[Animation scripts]
--------------------------------

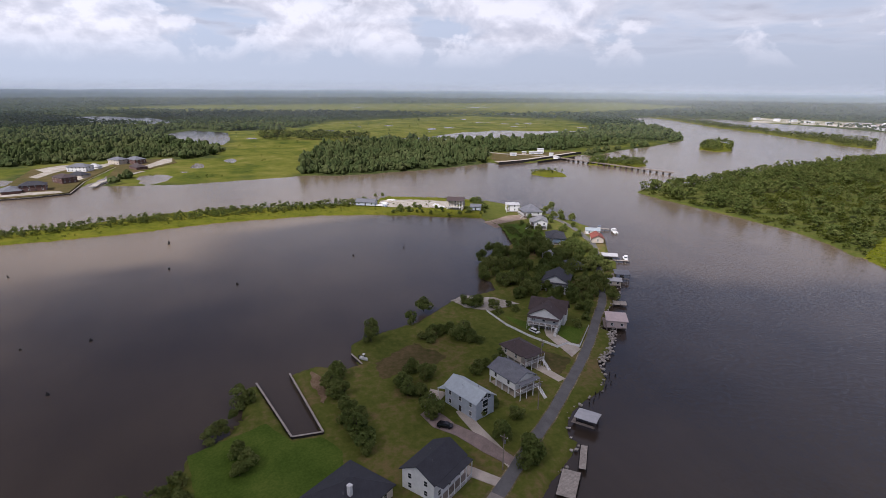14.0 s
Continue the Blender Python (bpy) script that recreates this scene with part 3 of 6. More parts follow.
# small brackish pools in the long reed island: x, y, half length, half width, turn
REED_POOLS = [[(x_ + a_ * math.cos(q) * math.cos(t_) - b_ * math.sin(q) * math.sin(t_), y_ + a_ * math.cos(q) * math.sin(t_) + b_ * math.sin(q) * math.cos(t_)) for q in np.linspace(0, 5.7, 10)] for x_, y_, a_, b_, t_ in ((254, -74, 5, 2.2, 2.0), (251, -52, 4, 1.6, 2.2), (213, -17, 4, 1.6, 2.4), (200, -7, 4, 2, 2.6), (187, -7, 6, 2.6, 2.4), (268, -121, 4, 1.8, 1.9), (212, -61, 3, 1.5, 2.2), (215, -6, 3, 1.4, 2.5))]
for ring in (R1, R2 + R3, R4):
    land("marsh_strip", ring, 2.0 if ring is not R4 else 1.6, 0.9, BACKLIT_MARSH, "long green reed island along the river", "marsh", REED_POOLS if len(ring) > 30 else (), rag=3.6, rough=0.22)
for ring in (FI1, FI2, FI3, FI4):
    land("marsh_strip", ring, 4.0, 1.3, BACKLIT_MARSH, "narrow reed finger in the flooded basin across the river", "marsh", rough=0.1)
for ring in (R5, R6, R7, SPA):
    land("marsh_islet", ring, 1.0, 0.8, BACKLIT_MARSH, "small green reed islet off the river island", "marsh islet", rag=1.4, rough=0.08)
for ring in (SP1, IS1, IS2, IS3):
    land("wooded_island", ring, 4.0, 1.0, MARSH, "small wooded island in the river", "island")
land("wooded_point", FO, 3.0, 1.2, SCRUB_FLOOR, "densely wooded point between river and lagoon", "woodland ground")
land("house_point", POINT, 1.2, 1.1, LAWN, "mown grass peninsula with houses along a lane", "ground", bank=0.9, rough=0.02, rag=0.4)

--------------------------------

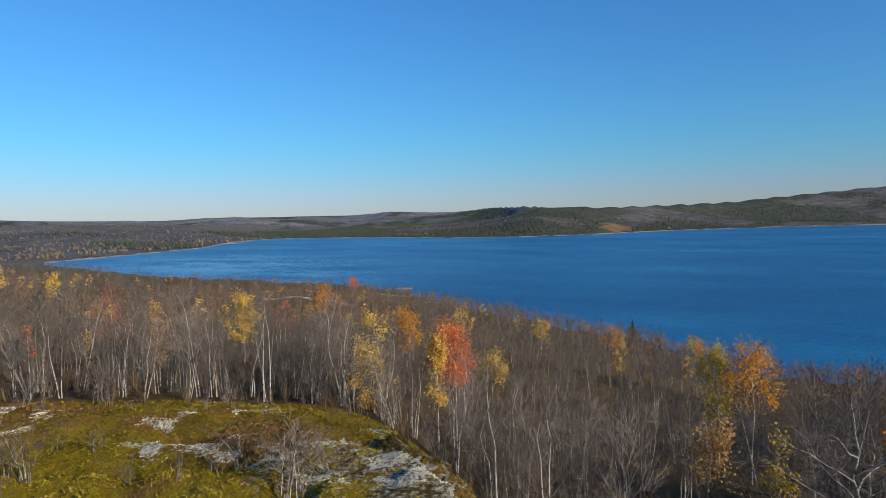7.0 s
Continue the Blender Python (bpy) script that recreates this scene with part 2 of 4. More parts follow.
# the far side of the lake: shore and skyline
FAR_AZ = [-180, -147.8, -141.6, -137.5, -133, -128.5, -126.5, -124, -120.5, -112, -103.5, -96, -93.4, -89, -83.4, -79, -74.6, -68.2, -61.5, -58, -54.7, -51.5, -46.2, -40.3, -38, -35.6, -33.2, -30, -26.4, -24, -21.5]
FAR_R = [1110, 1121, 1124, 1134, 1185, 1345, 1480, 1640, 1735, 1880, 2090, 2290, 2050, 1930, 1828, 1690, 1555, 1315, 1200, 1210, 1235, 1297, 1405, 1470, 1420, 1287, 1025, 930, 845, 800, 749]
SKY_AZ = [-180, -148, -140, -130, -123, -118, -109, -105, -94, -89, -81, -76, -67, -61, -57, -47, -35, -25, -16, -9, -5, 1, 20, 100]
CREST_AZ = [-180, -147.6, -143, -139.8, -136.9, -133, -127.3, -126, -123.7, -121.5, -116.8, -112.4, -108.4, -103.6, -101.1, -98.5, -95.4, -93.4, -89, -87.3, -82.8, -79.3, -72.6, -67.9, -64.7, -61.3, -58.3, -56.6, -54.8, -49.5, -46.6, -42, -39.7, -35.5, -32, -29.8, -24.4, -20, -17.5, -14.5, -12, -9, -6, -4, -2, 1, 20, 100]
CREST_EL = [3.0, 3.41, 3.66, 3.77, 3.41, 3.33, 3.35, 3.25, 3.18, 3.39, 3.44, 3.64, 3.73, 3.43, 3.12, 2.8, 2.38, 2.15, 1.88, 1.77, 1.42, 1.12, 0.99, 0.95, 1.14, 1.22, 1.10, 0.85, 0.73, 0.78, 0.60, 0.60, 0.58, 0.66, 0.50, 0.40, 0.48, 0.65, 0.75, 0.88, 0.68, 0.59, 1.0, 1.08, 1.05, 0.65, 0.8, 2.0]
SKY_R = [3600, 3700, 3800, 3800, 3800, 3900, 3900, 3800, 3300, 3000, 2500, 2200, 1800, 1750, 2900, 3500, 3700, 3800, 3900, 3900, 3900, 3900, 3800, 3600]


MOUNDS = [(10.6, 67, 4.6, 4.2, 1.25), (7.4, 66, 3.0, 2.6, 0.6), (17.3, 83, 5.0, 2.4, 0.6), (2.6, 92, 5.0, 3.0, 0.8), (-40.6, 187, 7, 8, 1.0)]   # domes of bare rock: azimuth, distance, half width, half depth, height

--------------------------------

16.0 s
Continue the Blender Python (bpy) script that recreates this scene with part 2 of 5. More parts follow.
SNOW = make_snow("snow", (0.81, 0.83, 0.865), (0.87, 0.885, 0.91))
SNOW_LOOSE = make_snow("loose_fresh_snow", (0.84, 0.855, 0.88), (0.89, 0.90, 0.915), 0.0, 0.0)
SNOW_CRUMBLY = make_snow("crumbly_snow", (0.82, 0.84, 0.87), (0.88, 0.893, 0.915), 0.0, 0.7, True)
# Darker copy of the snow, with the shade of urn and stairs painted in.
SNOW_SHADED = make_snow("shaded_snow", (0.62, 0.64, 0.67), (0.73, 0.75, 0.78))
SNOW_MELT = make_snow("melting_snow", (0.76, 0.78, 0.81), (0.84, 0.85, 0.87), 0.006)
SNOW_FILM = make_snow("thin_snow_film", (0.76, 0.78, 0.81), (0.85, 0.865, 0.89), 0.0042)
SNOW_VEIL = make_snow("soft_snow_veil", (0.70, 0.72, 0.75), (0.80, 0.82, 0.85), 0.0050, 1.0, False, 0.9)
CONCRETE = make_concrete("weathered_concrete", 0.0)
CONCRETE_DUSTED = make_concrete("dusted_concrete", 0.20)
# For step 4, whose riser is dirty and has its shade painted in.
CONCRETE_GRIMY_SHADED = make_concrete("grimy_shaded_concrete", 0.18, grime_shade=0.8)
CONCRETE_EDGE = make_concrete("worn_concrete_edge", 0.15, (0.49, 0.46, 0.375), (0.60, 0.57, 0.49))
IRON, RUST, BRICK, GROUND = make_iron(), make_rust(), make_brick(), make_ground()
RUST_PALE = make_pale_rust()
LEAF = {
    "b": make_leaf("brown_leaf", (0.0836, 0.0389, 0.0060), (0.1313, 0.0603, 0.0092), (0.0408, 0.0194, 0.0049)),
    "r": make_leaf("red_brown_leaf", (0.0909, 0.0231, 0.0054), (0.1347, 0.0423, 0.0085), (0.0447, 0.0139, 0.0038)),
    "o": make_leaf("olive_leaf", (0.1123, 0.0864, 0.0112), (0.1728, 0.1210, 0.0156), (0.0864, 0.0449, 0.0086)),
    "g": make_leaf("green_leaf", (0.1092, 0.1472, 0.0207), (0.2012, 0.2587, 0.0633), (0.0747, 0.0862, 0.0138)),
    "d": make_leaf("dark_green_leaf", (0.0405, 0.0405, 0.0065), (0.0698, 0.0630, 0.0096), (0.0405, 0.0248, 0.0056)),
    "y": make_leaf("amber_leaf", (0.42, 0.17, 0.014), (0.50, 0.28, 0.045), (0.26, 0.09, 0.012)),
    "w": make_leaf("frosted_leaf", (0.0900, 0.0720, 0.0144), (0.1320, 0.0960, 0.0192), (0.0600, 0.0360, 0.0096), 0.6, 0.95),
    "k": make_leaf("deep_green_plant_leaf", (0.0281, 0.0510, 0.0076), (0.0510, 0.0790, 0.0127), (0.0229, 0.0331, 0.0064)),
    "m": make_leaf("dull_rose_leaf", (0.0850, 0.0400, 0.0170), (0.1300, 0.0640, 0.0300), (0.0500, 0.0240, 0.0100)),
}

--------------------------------

### Task statement
Starting at the line that contains "6. More parts follow." and stopping at the line that contains "bank=0.9, rough=0.02, rag=0.4)", transcribe the lines exactly; both boundary lines are to be included.

### Task answer
Continue the Blender Python (bpy) script that recreates this scene with part 3 of 6. More parts follow.
# small brackish pools in the long reed island: x, y, half length, half width, turn
REED_POOLS = [[(x_ + a_ * math.cos(q) * math.cos(t_) - b_ * math.sin(q) * math.sin(t_), y_ + a_ * math.cos(q) * math.sin(t_) + b_ * math.sin(q) * math.cos(t_)) for q in np.linspace(0, 5.7, 10)] for x_, y_, a_, b_, t_ in ((254, -74, 5, 2.2, 2.0), (251, -52, 4, 1.6, 2.2), (213, -17, 4, 1.6, 2.4), (200, -7, 4, 2, 2.6), (187, -7, 6, 2.6, 2.4), (268, -121, 4, 1.8, 1.9), (212, -61, 3, 1.5, 2.2), (215, -6, 3, 1.4, 2.5))]
for ring in (R1, R2 + R3, R4):
    land("marsh_strip", ring, 2.0 if ring is not R4 else 1.6, 0.9, BACKLIT_MARSH, "long green reed island along the river", "marsh", REED_POOLS if len(ring) > 30 else (), rag=3.6, rough=0.22)
for ring in (FI1, FI2, FI3, FI4):
    land("marsh_strip", ring, 4.0, 1.3, BACKLIT_MARSH, "narrow reed finger in the flooded basin across the river", "marsh", rough=0.1)
for ring in (R5, R6, R7, SPA):
    land("marsh_islet", ring, 1.0, 0.8, BACKLIT_MARSH, "small green reed islet off the river island", "marsh islet", rag=1.4, rough=0.08)
for ring in (SP1, IS1, IS2, IS3):
    land("wooded_island", ring, 4.0, 1.0, MARSH, "small wooded island in the river", "island")
land("wooded_point", FO, 3.0, 1.2, SCRUB_FLOOR, "densely wooded point between river and lagoon", "woodland ground")
land("house_point", POINT, 1.2, 1.1, LAWN, "mown grass peninsula with houses along a lane", "ground", bank=0.9, rough=0.02, rag=0.4)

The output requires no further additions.